I have to admit, because people around me are so relaxed around Eurovision, I thought everyone thought this was just for fun. But I think a lot of people take this too seriously and then I mean both those who have an uncanny interest in Eurovision and just want us to win it, and those who are prejudiced against it.
People stop me when I’m out on the town or when I’m walking to Bónus and criticise me for not showing what I’m made of, because maybe they’ve seen me perform Led Zeppelin or Freddie Mercury at a concert in the past. They’re like, ‘Why don’t you show your whole vocal range? Why don’t you show them what you can do?’ Imagine if someone suggested that we perform it like Robert Plant. That would be ridiculous.
If you’re on one extreme, we have to win it, then you’re taking it too seriously. If you’re on the other extreme, criticising harshly everything around this, well then you’re also taking it too seriously. Then you’re a bit silly.

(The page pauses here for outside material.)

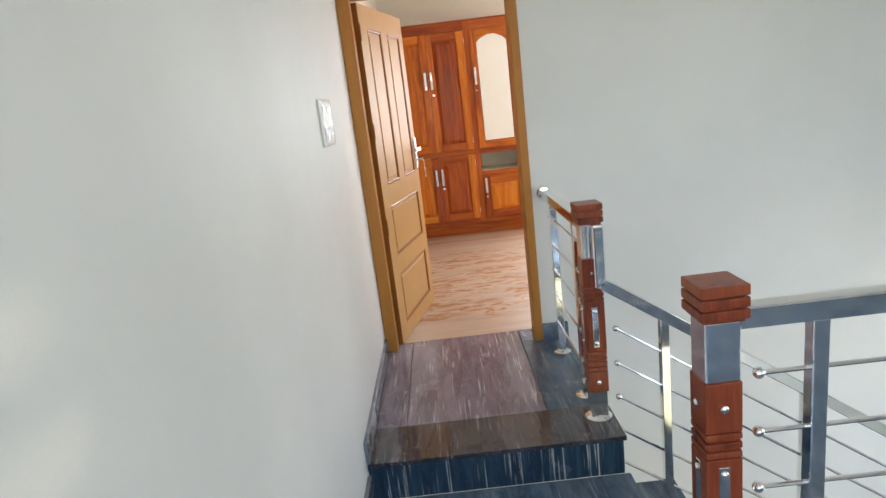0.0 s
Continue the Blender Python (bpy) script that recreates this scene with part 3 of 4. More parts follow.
def panel_door(x0, x1, z0, z1, ls, rs, tr, br, tones, label, handle, lock_at=None, disc=False, hinge_x=None):
    """One wardrobe door with stiles, rails, a raised panel, a bar handle, a lock and hinges."""
    d = new("door")
    d.parent = ward
    d["label"] = label
    y0, y1 = -0.021, -0.0012
    part("stile", boxes(((x0, y0, z0), (x0 + ls, y1, z1)), bevel=0.003), tones[0]["z"], d)
    part("stile", boxes(((x1 - rs, y0, z0), (x1, y1, z1)), bevel=0.003), tones[1]["z"], d)
    part("rail", boxes(((x0 + ls, y0 + 0.0006, z0), (x1 - rs, y1, z0 + br)), bevel=0.003), tones[2]["x"], d)
    part("rail", boxes(((x0 + ls, y0 + 0.0006, z1 - tr), (x1 - rs, y1, z1)), bevel=0.003), tones[2]["x"], d)
    part("panel", field(bmesh.new(), x0 + ls, x1 - rs, z0 + br, z1 - tr, y0 + 0.004), tones[3]["z"], d)
    hx, hz0, hz1 = handle
    hb = boxes(((hx - 0.012, y0 - 0.026, hz0), (hx + 0.012, y0 - 0.019, hz1)), ((hx - 0.006, y0 - 0.020, hz0 + 0.012), (hx + 0.006, y0 - 0.0003, hz0 + 0.026)), ((hx - 0.006, y0 - 0.020, hz1 - 0.026), (hx + 0.006, y0 - 0.0003, hz1 - 0.012)), bevel=0.002)
    part("handle", hb, M_BRUSHED, d, "flat satin steel bar handle")
    if lock_at:
        lx, lz = lock_at
        lb = rod(bmesh.new(), (lx, y0 - 0.004, lz), (lx, y0 - 0.0003, lz), 0.0105, 14)
        if not disc:
            rod(lb, (lx, y0 - 0.004, lz), (lx, y0 - 0.016, lz), 0.004, 8)
            box(lb, (lx - 0.002, y0 - 0.03, lz - 0.008), (lx + 0.002, y0 - 0.014, lz + 0.008), 0.001)
        part("lock", lb, M_STEEL, d, "small bright cam lock", True)
        if not disc:
            part("key_tag", boxes(((lx - 0.006, y0 - 0.026, lz - 0.038), (lx + 0.006, y0 - 0.022, lz - 0.009)), bevel=0.002), M_TEAK_DARK["z"], d, "dark hanging key bow")
    if hinge_x is not None:
        for hz in (z0 + 0.07, z1 - 0.13):
            part("hinge", boxes(((hinge_x - 0.003, y0 - 0.002, hz), (hinge_x + 0.003, y0 + 0.004, hz + 0.06)), bevel=0.001), M_BRUSHED, d)
    for cx in (x0 + ls / 2, x1 - rs / 2):
        for cz in (z0 + br / 2, z1 - tr / 2):
            for dx, dz in ((-0.014, 0.012), (0.014, -0.012)):
                part("dowel", rod(bmesh.new(), (cx + dx, y0 - 0.0006, cz + dz), (cx + dx, y0 + 0.004, cz + dz), 0.0038, 8), M_TEAK_DARK["z"], d)
    return d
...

So how do you feel now, as you 
get ready to go off to Sweden?
It’s been an interesting rollercoaster and I haven’t even gone abroad. At some point I told Pétur I don’t think I can deal with all of this criticism in the media—the criticising of my clothes, the way that I wore a Band-Aid, how I cut a red fish, the music video—what will it be like when I go abroad, and he said, ‘it’s much easier abroad. It’s Iceland that’s difficult.’

Why do you think Iceland is this way?
It’s hard to say. We are all steered by the media, so it’s difficult to say that it’s the whole nation. There are people out there who don’t take everything so seriously. But I’m sure it comes from our old inferiority complex before we got our independence. Since then it seems like we feel like we need to prove ourselves to everyone else. A good example of this is how Björk and Sigur Rós didn’t get the deserved attention here in Iceland before they got it abroad. That’s so typical Iceland. But it’s important to remember, we’re not competing in an athletic match. We’re just going to play cards.